Backstage was a revelation. It is fast, practical, collaborative and completely alive... There is no time for preciousness. You learn quickly whether you can handle pressure and still make something beautiful. My role as an assistant was about being useful before being visible. Clean stations, immaculate hygiene, constant sanitising, skin prep under unforgiving time pressure. Dehydration, redness, stress breakouts, watery eyes. This is where I learned that skin preparation is everything. I remain unapologetically obsessive about it... and, above all, making my head artist better able to execute her brief, not hinder her in any way.
I was mixing shades on the spot, adapting to different skin tones and lighting, working quickly because timing is ruthless. I was also watching the lead artist closely - when to follow the brief exactly, when to simplify, and when to elevate. How to keep a look consistent while still respecting individual features. You adapt the technique to the face, not the face to the look.
That first experience made it very clear that this was not a hobby. I wanted to do it properly.
What were the most valuable skills or lessons you gained from that first experience?
The most valuable lesson I learned early on is that professionalism is a creative skill. Reliability, calmness, preparation and speed are what allow artistry to exist under pressure. Without them, talent is irrelevant. I also learned that makeup begins with skin. The best results come from thoughtful preparation, not from piling on product.
I learned to build relationships, not just a portfolio. Early in my career I worked for little or no money, not out of naivety but because I was building experience, trust and a reputation. Those relationships are what carry you forward. I also learned to take opportunities seriously, especially when you do not fit the expected template. As a South-East Asian woman, the industry did not always know where to place me. The solution was simple: do the work, stay sharp, and do not wait for permission. Through this I was lucky enough to experience fashion shows, shoots for editorial, advertising, commercials both in studio and on location.
If you could go back and give your younger self one piece of advice at the very start of your career, what would it be - and why?

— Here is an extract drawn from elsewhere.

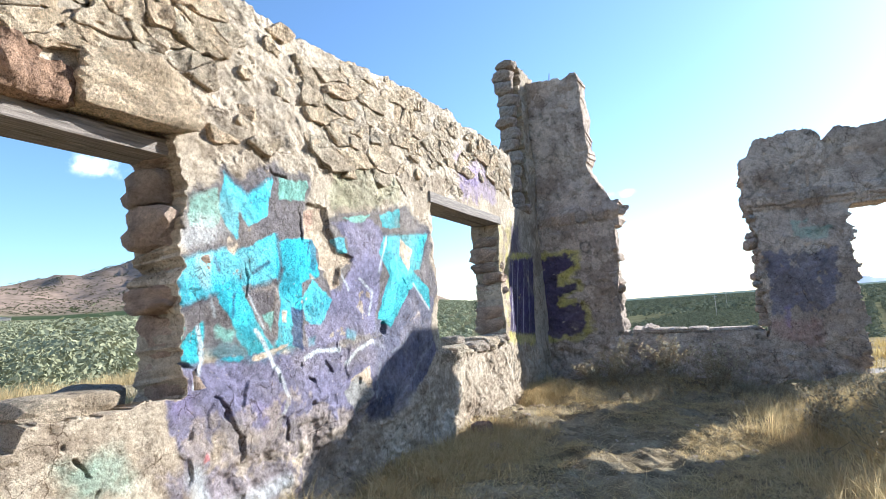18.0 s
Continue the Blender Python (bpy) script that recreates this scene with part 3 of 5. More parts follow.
    k.line([(0.17, 1.46), (0.20, 1.43), (0.26, 1.40)], BLACK, 0.019, 0.98, 0.004)
    k.line([(-0.20, 1.38), (-0.15, 1.41), (-0.11, 1.47), (-0.08, 1.47), (-0.02, 1.43), (-0.12, 1.35)], BLACK, 0.019, 0.98, 0.004)
    k.line([(-0.14, 1.41), (-0.12, 1.32), (-0.11, 1.23)], BLACK, 0.019, 0.98, 0.004)
    k.line([(-0.12, 1.34), (-0.06, 1.38), (0.02, 1.38), (0.04, 1.31), (0.01, 1.24), (-0.06, 1.20), (-0.13, 1.21), (-0.16, 1.27)], BLACK, 0.019, 0.98, 0.004)
    k.line([(0.05, 1.42), (0.04, 1.31), (0.03, 1.25), (0.09, 1.22), (0.11, 1.26)], BLACK, 0.019, 0.98, 0.004)
    k.line([(0.05, 1.42), (0.08, 1.35), (0.07, 1.29)], BLACK, 0.019, 0.98, 0.004)
    k.line([(0.08, 1.33), (0.14, 1.37), (0.17, 1.42), (0.15, 1.35)], BLACK, 0.019, 0.98, 0.004)
    k.line([(0.13, 1.33), (0.13, 1.22), (0.18, 1.24), (0.20, 1.35), (0.21, 1.39), (0.23, 1.35), (0.24, 1.28), (0.24, 1.21)], BLACK, 0.019, 0.98, 0.004)
    k.line([(0.15, 1.31), (0.22, 1.28)], BLACK, 0.019, 0.98, 0.004)
    k.line([(0.25, 1.30), (0.32, 1.39), (0.37, 1.32), (0.42, 1.27)], BLACK, 0.019, 0.98, 0.004)
    k.line([(-0.18, 1.18), (-0.09, 1.19), (0.06, 1.20), (0.22, 1.18), (0.33, 1.15)], BLACK, 0.019, 0.98, 0.004)
    k.line([(-0.07, 1.15), (0.06, 1.17), (0.22, 1.17)], BLACK, 0.019, 0.98, 0.004)
    k.line([(-0.08, 1.14), (0.08, 1.13)], BLACK, 0.019, 0.98, 0.004)
    k.line([(-0.03, 1.11), (0.08, 1.12), (0.23, 1.10)], BLACK, 0.019, 0.98, 0.004)
    k.line([(-0.22, 1.04), (-0.09, 1.02)], BLACK, 0.024, 0.6, 0.03)
    k.line([(-0.04, 1.01), (0.00, 0.96), (0.07, 0.93), (0.09, 0.90)], BLACK, 0.024, 0.6, 0.03)
    k.line([(-0.20, 1.57), (-0.17, 1.56)], BLACK, 0.024, 0.6, 0.03)
    k.fill([(-0.21, 1.11), (-0.05, 1.12), (0.06, 1.08), (0.17, 1.06), (0.12, 1.00), (-0.02, 1.03), (-0.11, 0.99), (-0.22, 1.01)], BLACK, 0.35, 0.08, 0.08)
    k.fill([(0.08, 0.86), (0.12, 0.85), (0.12, 0.82), (0.08, 0.82)], BLACK, 0.8, 0.03, 0.02)
    k.line([(-0.23, 1.57), (-0.16, 1.56)], BLACK, 0.05, 0.5, 0.05)
    k.line([(-0.25, 1.47), (-0.23, 1.43)], BLACK, 0.05, 0.5, 0.05)


def paint_end(k):
    k.fill([(-0.18, 2.16), (0.50, 2.14), (0.53, 1.84), (0.33, 1.70), (0.50, 1.64), (0.53, 1.49), (0.27, 1.40), (0.56, 1.36), (0.61, 0.82), (0.40, 0.72), (-0.26, 0.66)], YELLOW, 0.62, 0.07, 0.03)
    k.fill([(-0.19, 2.08), (0.42, 2.06), (0.44, 1.90), (0.19, 1.78), (0.21, 1.58), (0.42, 1.60), (0.42, 1.52), (0.19, 1.43), (0.19, 1.26), (0.49, 1.29), (0.53, 0.90), (0.35, 0.80), (-0.25, 0.74)], INK, 0.9, 0.05, 0.03)
    k.line([(0.68, 2.16), (0.66, 2.11), (0.61, 2.09), (0.56, 2.12), (0.54, 2.17), (0.56, 2.24), (0.61, 2.25), (0.66, 2.23), (0.67, 2.17)], DARK, 0.02, 0.6, 0.008)
    k.fill([(3.03, 1.82), (3.93, 1.80), (3.83, 1.00), (3.02, 1.00)], SLATE, 0.75, 0.05, 0.06)
    k.fill([(3.42, 2.17), (3.92, 2.11), (3.88, 1.94), (3.43, 1.98)], MINT, 0.4, 0.05, 0.05)
    k.fill([(3.17, 1.05), (3.25, 1.05), (3.22, 0.78), (3.15, 0.79)], PURPLE, 0.4, 0.04, 0.02)
    k.fill([(8.11, 1.63), (10.22, 1.67), (10.36, 0.19), (8.14, 0.38)], STONEW, 0.5, 0.1, 0.02)
    k.line([(8.20, 1.43), (8.50, 1.54), (8.73, 1.32), (8.93, 1.56), (9.40, 1.56), (9.43, 1.26), (10.11, 1.23)], DARK, 0.07, 0.6, 0.03)
    k.line([(8.15, 1.22), (8.52, 1.08), (8.36, 0.90), (8.22, 0.68), (8.19, 0.55), (8.41, 0.47), (8.75, 0.64), (9.05, 0.35), (9.45, 0.54), (10.08, 0.21), (10.20, 0.37)], DARK, 0.07, 0.6, 0.03)
    k.line([(8.66, 1.00), (8.96, 1.06), (9.08, 0.85), (9.36, 0.97), (9.46, 0.64), (9.68, 0.55)], DARK, 0.07, 0.6, 0.03)
    k.line([(10.08, 1.13), (10.12, 0.70), (9.68, 0.81), (9.41, 1.04)], DARK, 0.07, 0.6, 0.03)
    k.line([(8.50, 1.33), (8.61, 1.07)], DARK, 0.07, 0.6, 0.03)
    k.line([(8.95, 1.43), (9.07, 1.05)], DARK, 0.07, 0.6, 0.03)
    k.line([(9.59, 1.55), (9.66, 1.25)], DARK, 0.07, 0.6, 0.03)
    k.line([(7.48, 1.47), (7.66, 1.52), (7.57, 1.24), (7.83, 1.17)], DARK, 0.03, 0.7, 0.03)
    k.line([(7.53, 1.01), (7.74, 1.12), (7.93, 0.88), (7.66, 0.78)], DARK, 0.03, 0.7, 0.03)
    k.line([(9.05, 1.88), (9.41, 2.01), (9.59, 1.81)], DARK, 0.03, 0.7, 0.03)
    k.line([(7.74, 1.58), (7.92, 1.34), (7.88, 1.05)], DARK, 0.03, 0.7, 0.03)
    k.fill([(2.64, 0.89), (3.65, 0.86), (3.63, 0.48), (3.16, 0.59)], RED, 0.12, 0.1, 0.02)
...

If I could give my younger self one piece of advice, it would be to treat your career as both a creative practice and a business from day one. Creativity opens the door, but longevity comes from understanding value. Your rates, your boundaries, your time and your energy matter.
I would also remind her not to confuse humility with invisibility. You can be respectful and still be very clear about what you bring. I worked internationally, but didn’t leave the UK as my base (this was because I was married and had a daughter from the outset of my career)... I chose family first. Things may have been different career wise if I’d have chosen to live in Paris or New York. That said, I have no regrets.
What does the next chapter of your career look like and how are you hoping to grow from here?
I am building my eponymous line with the same principles I have always worked by: functional, versatile, and expertly edited products. Hybrid formulas that enhance, protect and perform, without complication.
Growth for me means deepening education and translating professional technique into real life routines people can actually stick to. No gimmicks, no shortcuts, no unnecessary rules. It means continuing to advocate for inclusivity as a standard, not a trend. And it means evolving the conversation around ageing and beauty, making "enhance, don’t erase" feel modern, confident and aspirational.
Ultimately, I want to keep making work that feels authentic and truthful. Beauty that supports the person wearing it and leaves them looking unmistakably like themselves, just a little more assured.